HP, at an event at its research center in Palo Alto, said the effort, dubbed "Project Moonshot," aimed to find an alternative to the massive computing infrastructure needed to support the Web and billions of mobile devices.
The Silicon Valley giant is working with Austin-based start-up chipmaker Calxeda -- which uses the ARM technology in its microprocessors -- to create servers aimed at companies running large-scale remote computing operations such as Twitter and Facebook. ARM is an investor in Calxeda.
The new servers will significantly reduce both power and space requirements, Paul Santeler, vice president of HP's Hyperscale business within its server division said.
HP's first Calxeda-based pilot server platforms will be available in the first half of next year, Santeler said, but did not reveal when HP expects to sell the production version.

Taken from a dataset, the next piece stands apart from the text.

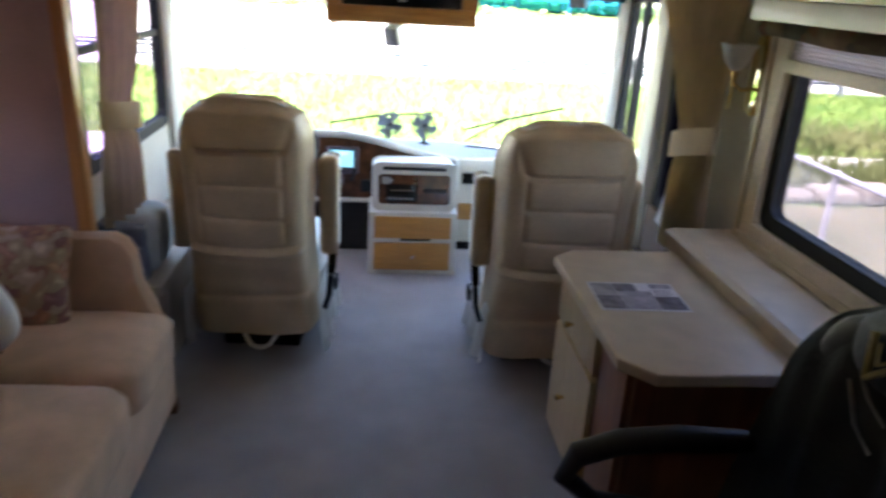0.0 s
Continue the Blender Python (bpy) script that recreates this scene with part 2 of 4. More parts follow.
# ---- tools ----
def part(name, bm, mat, parent=None, label="", smooth=True):
    """Links a bmesh as one mesh object, under a thing or a part."""
    me = bpy.data.meshes.new(name)
    bm.normal_update()
    if smooth:
        for f in bm.faces:
            f.smooth = True
        for e in bm.edges:
            if len(e.link_faces) == 2 and e.calc_face_angle(0) > 0.7:
                e.smooth = False
    bm.to_mesh(me)
    bm.free()
    for m in (mat if isinstance(mat, (list, tuple)) else [mat]):
        me.materials.append(m)
    ob = new(name, me)
    if parent is not None:
        ob.parent = parent
        ob.matrix_parent_inverse = Matrix.Translation(parent.location).inverted() if parent.type == "EMPTY" else Matrix()
    if label:
        ob["label"] = label
    return ob


def thing(name, label, category, at=(0, 0, 0), group="", kind=""):
    ob = new(name)
    ob.empty_display_size = 0.1
    ob.location = at
    return tagged(ob, label, category, group, kind)


def solid(name, bm, mat, label, category="", group="", kind="", smooth=True):
    return tagged(part(name, bm, mat, None, "", smooth), label, category, group, kind)


def box(x0, x1, y0, y1, z0, z1, bevel=0.0, segs=2, bm=None, turn=None):
    """A block between two corners, with rounded edges; turn: a matrix laid on it after."""
    b = bmesh.new()
    bmesh.ops.create_cube(b, size=1)
    bmesh.ops.transform(b, matrix=Matrix.Translation(((x0 + x1) / 2, (y0 + y1) / 2, (z0 + z1) / 2)) @ Matrix.Diagonal((abs(x1 - x0), abs(y1 - y0), abs(z1 - z0), 1)), verts=b.verts)
    if bevel:
        bmesh.ops.bevel(b, geom=b.edges[:], offset=bevel, segments=segs, profile=0.6, affect="EDGES", clamp_overlap=True)
    if turn is not None:
        bmesh.ops.transform(b, matrix=turn, verts=b.verts)
    return join(bm, b) if bm is not None else b


def join(bm, other):
    me = bpy.data.meshes.new("tmp")
    other.to_mesh(me)
    other.free()
    bm.from_mesh(me)
    bpy.data.meshes.remove(me)
    return bm


def puffy(x0, x1, y0, y1, z0, z1, p=4.0, n=28, turn=None, dent=None):
    """A stuffed cushion: a rounded block with bulging sides. dent(x, y, z) moves its points."""
    b = bmesh.new()
    bmesh.ops.create_uvsphere(b, u_segments=n * 2, v_segments=n, radius=1)
    c, h = Vector(((x0 + x1) / 2, (y0 + y1) / 2, (z0 + z1) / 2)), Vector(((x1 - x0) / 2, (y1 - y0) / 2, (z1 - z0) / 2))
    for v in b.verts:
        d = v.co.normalized()
        r = (abs(d.x) ** p + abs(d.y) ** p + abs(d.z) ** p) ** (-1 / p)
        d = d * r
        q = Vector((d.x * h.x, d.y * h.y, d.z * h.z))
        v.co = c + q
        if dent:
            v.co += Vector(dent(*d))
    if turn is not None:
        bmesh.ops.transform(b, matrix=turn, verts=b.verts)
    return b


def tube(points, radius, sides=8, bm=None, radii=None, cap=True):
    """A round bar along a line of points."""
    b = bm if bm is not None else bmesh.new()
    pts = [Vector(p) for p in points]
    rings, ref = [], None
    for i, p in enumerate(pts):
        d = (pts[min(i + 1, len(pts) - 1)] - pts[max(i - 1, 0)]).normalized()
        if ref is None:
            ref = d.orthogonal().normalized()
        ref = (ref - d * ref.dot(d)).normalized()
        side = d.cross(ref)
        r = radii[i] if radii else radius
        rings.append([b.verts.new(p + (ref * math.cos(a) + side * math.sin(a)) * r) for a in (2 * math.pi * k / sides for k in range(sides))])
    for r0, r1 in zip(rings, rings[1:]):
        for k in range(sides):
            b.faces.new((r0[k], r0[(k + 1) % sides], r1[(k + 1) % sides], r1[k]))
    if cap:
        b.faces.new(rings[0][::-1])
        b.faces.new(rings[-1])
    return b


def prism(outline, lo, hi, axis="z", bevel=0.0, turn=None):
    """A flat outline (pairs) drawn out between lo and hi along an axis: z takes (x, y), y takes (x, z), x takes (y, z)."""
    b = bmesh.new()

    def spot(u, v, w):
        return {"z": (u, v, w), "y": (u, w, v), "x": (w, u, v)}[axis]
    lower, upper = [b.verts.new(spot(u, v, lo)) for u, v in outline], [b.verts.new(spot(u, v, hi)) for u, v in outline]
    b.faces.new(lower[::-1])
    b.faces.new(upper)
    k = len(outline)
    for i in range(k):
        b.faces.new((lower[i], lower[(i + 1) % k], upper[(i + 1) % k], upper[i]))
    bmesh.ops.recalc_face_normals(b, faces=b.faces)
    if bevel:
        bmesh.ops.bevel(b, geom=b.edges[:], offset=bevel, segments=2, profile=0.6, affect="EDGES", clamp_overlap=True)
    if turn is not None:
        bmesh.ops.transform(b, matrix=turn, verts=b.verts)
    return b


def rounded(x0, x1, z0, z1, r, n=5):
    """Outline of a rounded rectangle, anticlockwise."""
    out = []
    for cx, cz, a0 in ((x1 - r, z1 - r, 0), (x0 + r, z1 - r, 90), (x0 + r, z0 + r, 180), (x1 - r, z0 + r, 270)):
        out += [(cx + r * math.cos(radians(a0 + 90 * i / n)), cz + r * math.sin(radians(a0 + 90 * i / n))) for i in range(n + 1)]
    return out


def ring(outer, inner, lo, hi, axis="y", turn=None):
    """A frame between two outlines with the same number of points, drawn out along an axis."""
    b = bmesh.new()

    def spot(u, v, w):
        return {"z": (u, v, w), "y": (u, w, v), "x": (w, u, v)}[axis]
    loops = [[b.verts.new(spot(u, v, w)) for u, v in o] for o, w in ((outer, lo), (inner, lo), (inner, hi), (outer, hi))]
    k = len(outer)
    for a, c in zip(loops, loops[1:] + loops[:1]):
        for i in range(k):
            b.faces.new((a[i], a[(i + 1) % k], c[(i + 1) % k], c[i]))
    bmesh.ops.recalc_face_normals(b, faces=b.faces)
    if turn is not None:
        bmesh.ops.transform(b, matrix=turn, verts=b.verts)
    return b


def disc(c, r, depth, axis="y", sides=24, bevel=0.0, turn=None):
    """A short round block round the point c."""
    o = [(r * math.cos(2 * math.pi * i / sides), r * math.sin(2 * math.pi * i / sides)) for i in range(sides)]
    b = prism(o, 0, depth, axis, bevel)
    bmesh.ops.transform(b, matrix=Matrix.Translation(c) @ (turn if turn is not None else Matrix()), verts=b.verts)
    return b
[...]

Energy-efficient chips made using ARM technology are widely used in tablets and smartphones and ARM executives have said they want to make them popular for personal computers and corporate servers too.
British chip designer ARM last week unveiled its first 64-bit architecture, which it said would expand its reach into enterprise applications such as servers currently dominated by Intel.
As well as chip designers, HP's program will include storage, networking and software companies.
Along with Calxeda, HP is also developing other servers using Intel's Atom processor.
Intel's chips are used in 80 percent of the world's personal computers and servers and, while they are more powerful than ARM-based chips, they also use much more electricity.
Santa Clara, California-based Intel is rushing to use its lead in high-tech manufacturing to make its processors more energy efficient.
Nvidia Corp, another semiconductor company, said in January it was developing processors for PCs, servers and supercomputers based on ARM's architecture under the title "Project Denver."